Newsroom
News at the University of New Brunswick

International learning opportunities for UNB students

Author: Communications

Posted on Jun 17, 2015

Category: UNB Saint John , myUNB , UNB Fredericton , UNB Homepage , In the Media

QEII Scholar, Jasmine Alam at the Governor General’s table with other dignitariesA new scholarship program, formed by the Rideau Hall Foundation and Canada’s Community Foundation network, gives UNB students the opportunity to complete an internship tailored to their area of study in a developing country.

UNB is the only university in New Brunswick to successfully secure scholarships through the new Canadian Queen Elizabeth II Diamond Jubilee Scholarship program.

Recently, two of UNB’s prestigious Queen Elizabeth II Diamond Jubilee scholars - Jasmine Alam (UNB Saint John) and Cassandra Parsons (UNB Fredericton) - attended a reception and dinner at Rideau Hall in Ottawa. David Johnston, the Governor General of Canada, extended gratitude to those who contributed time and resources to make this program a reality with the Right Honourable Jean Chretien and Frank McKenna among the many dignitaries that attended.

Jasmine Alam, a PhD candidate in interdisciplinary studies (business and economics) under the supervision of Rob Moir, Terry Conrod and Mustapha Ibn-Boamah, will travel to Bangladesh to observe The Grameen Bank model which provides “micro-loans” to women in rural Bangladesh who can’t offer any collateral, with the goal of helping them get small, self-sustaining businesses up and running. Through this experience, she hopes her research will help others replicate the model in Canada.

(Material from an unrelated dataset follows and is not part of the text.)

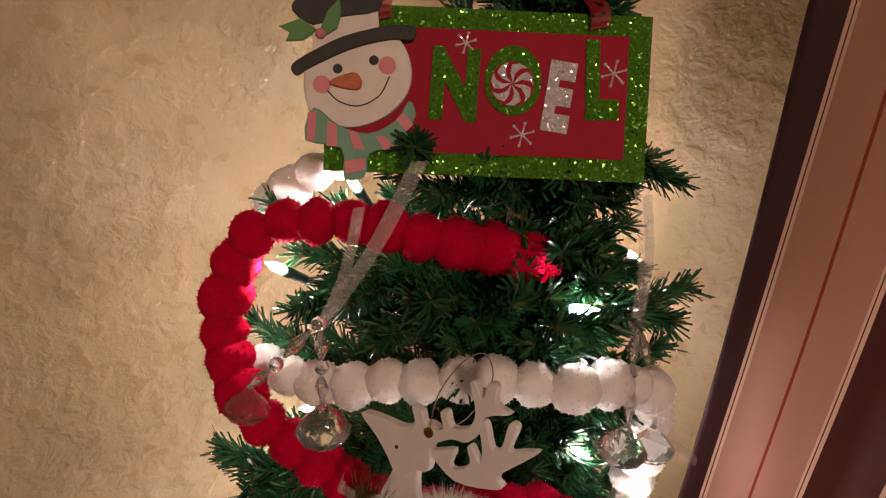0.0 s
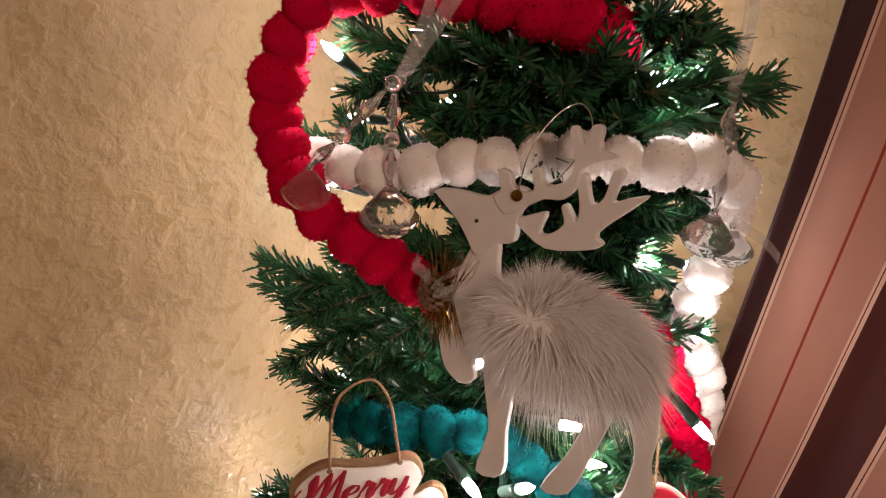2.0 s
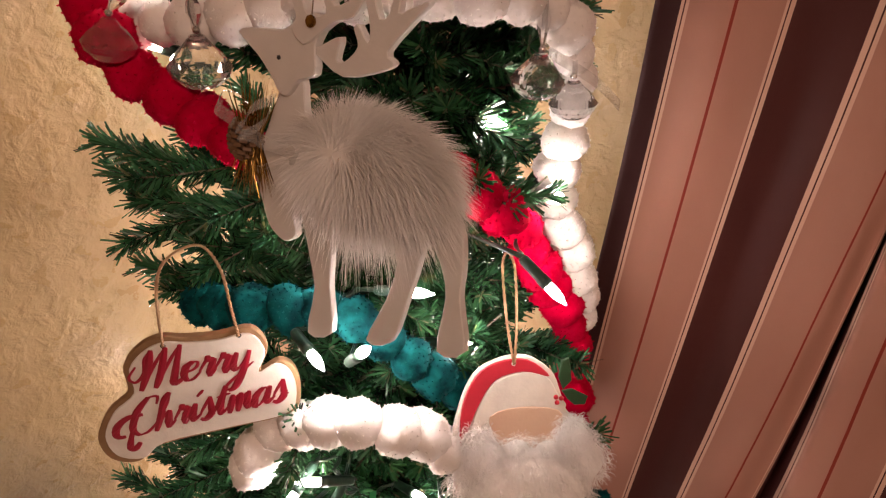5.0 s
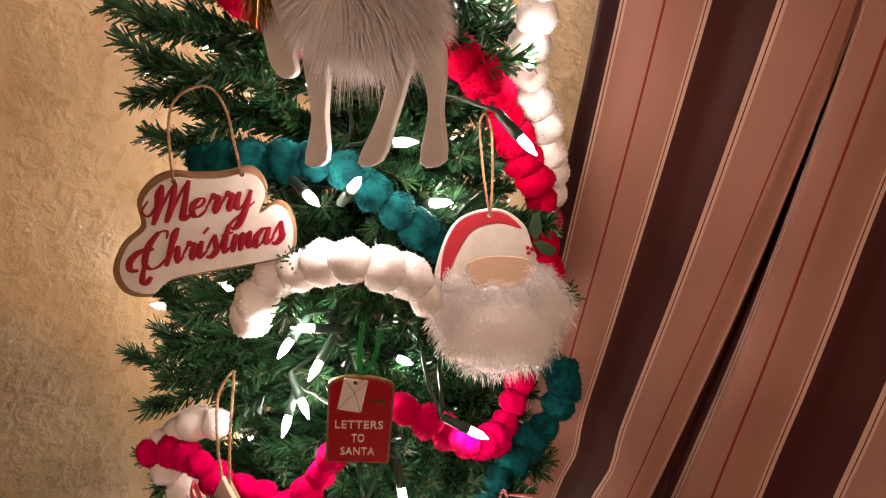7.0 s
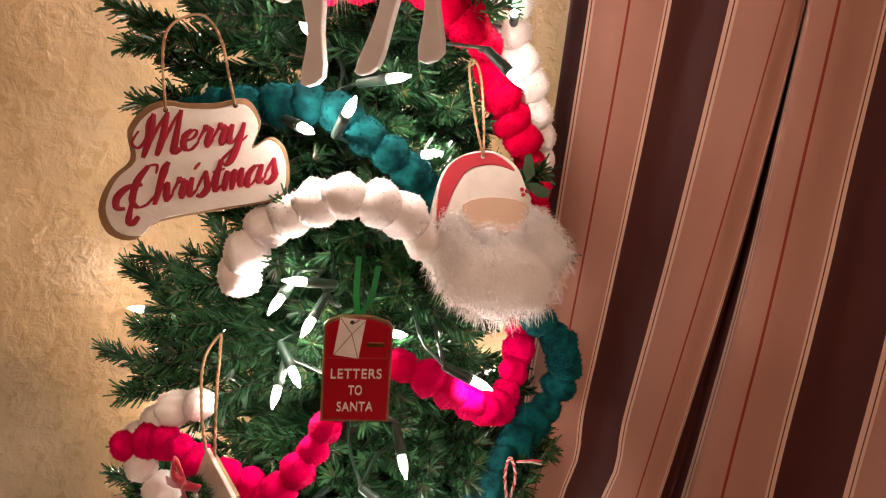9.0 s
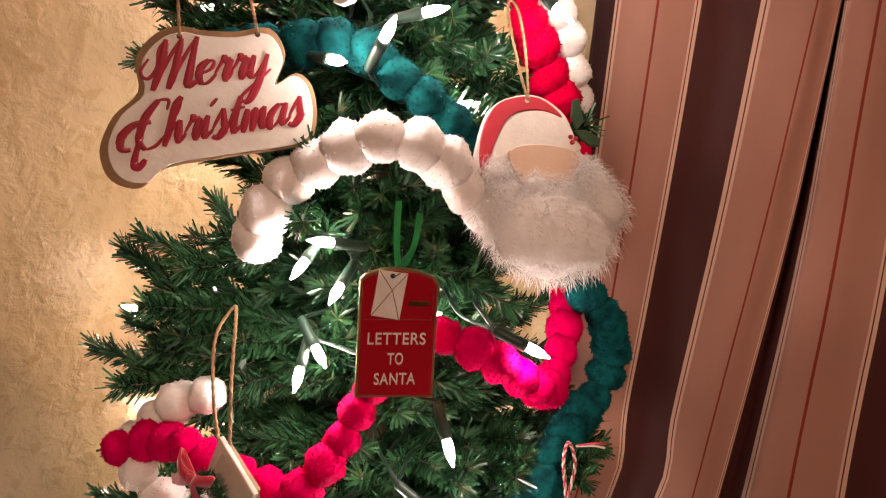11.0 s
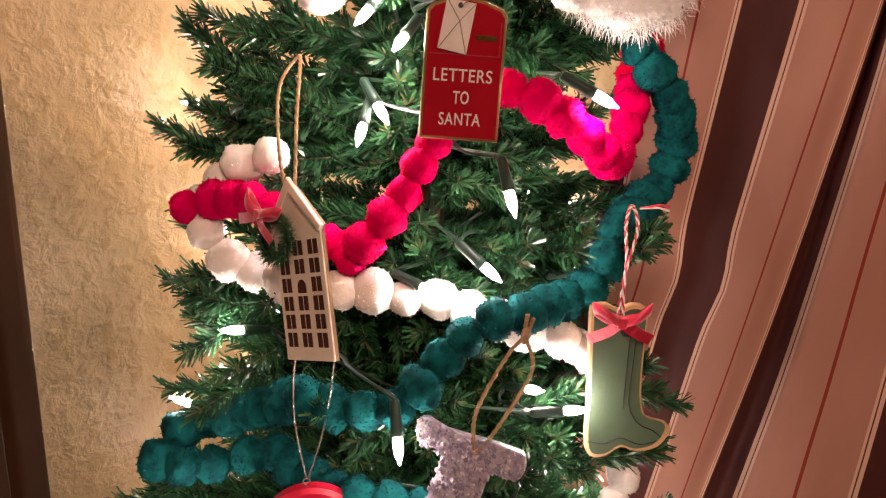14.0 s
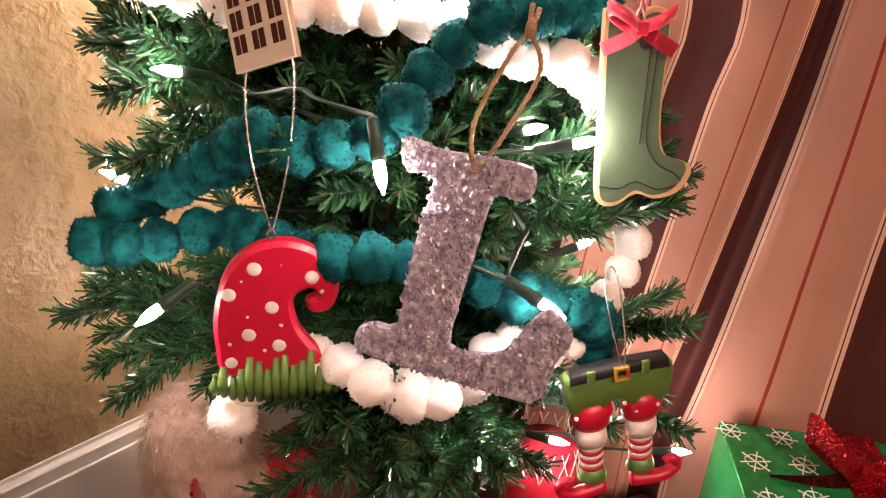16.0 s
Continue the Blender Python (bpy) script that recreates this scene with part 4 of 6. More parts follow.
    sc = part("scarf", plate(bmesh.new(), rounded([(-9.6, -1.3), (-10.0, -3.1), (-8.0, -3.5), (-7.8, -5.2), (-6.6, -5.0), (-6.4, -3.7), (-4.8, -3.4), (-3.7, -3.2), (-4.4, -2.5), (-3.9, -1.5), (-4.3, -0.7), (-5.0, -1.8), (-6.5, -2.6), (-8.2, -2.2)], 3), -0.0078, -0.0061), MINT, sm, "mint and pink striped scarf")
    for pts in ([(-9.9, -1.6), (-9.4, -1.5), (-9.5, -3.2), (-9.9, -3.1)], [(-8.8, -2.0), (-8.3, -2.2), (-8.2, -3.4), (-8.8, -3.4)], [(-7.6, -2.5), (-7.1, -2.6), (-6.7, -3.5), (-7.3, -3.5)], [(-6.1, -2.8), (-5.6, -2.7), (-5.0, -3.3), (-5.6, -3.5)],
                [(-5.0, -1.8), (-4.6, -1.4), (-4.0, -2.0), (-4.4, -2.4)], [(-7.8, -4.2), (-6.6, -4.0), (-6.6, -4.6), (-7.7, -4.9)]):
        part("stripe", plate(bmesh.new(), pts, -0.0084, -0.0077, edge=0.0001), PINK, sc)
    for x in (-6.0, 6.2):
        b = ribbon(bmesh.new(), rounded([(x * 0.01, -0.004, 0.038), (x * 0.0098, -0.004, 0.05), (x * 0.0078, 0.02, 0.075), (x * 0.004, 0.05, 0.11)], 5, closed=False), 0.011, (1, 0, 0.25))
        part("ribbon", b, RED_ORGANZA, ob, "sheer red ribbon")


noel_sign()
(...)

Cassandra Parsons, a biology-chemistry student who just completed her third year, will be participating in an internship focused on international healthcare systems and nutrition for children under five in Lilongwe, Malawi. Her study will look at the health risks surrounding young girls in Malawi and where care is lacking most. She hopes to investigate current health issues, policies, and resources they have access to.

“What makes the program so valuable is that each student has an opportunity to actively design a program which will apply the theory they have been learning to challenging, real world experiences,” said Veronica McGinn, UNB’s coordinator of international development with the office of Global Learning and Engagement.

“This gives them a real advantage when entering the Canadian or International workforce.”

These scholarships will help develop the next generation of innovative leaders and community builders both locally and globally.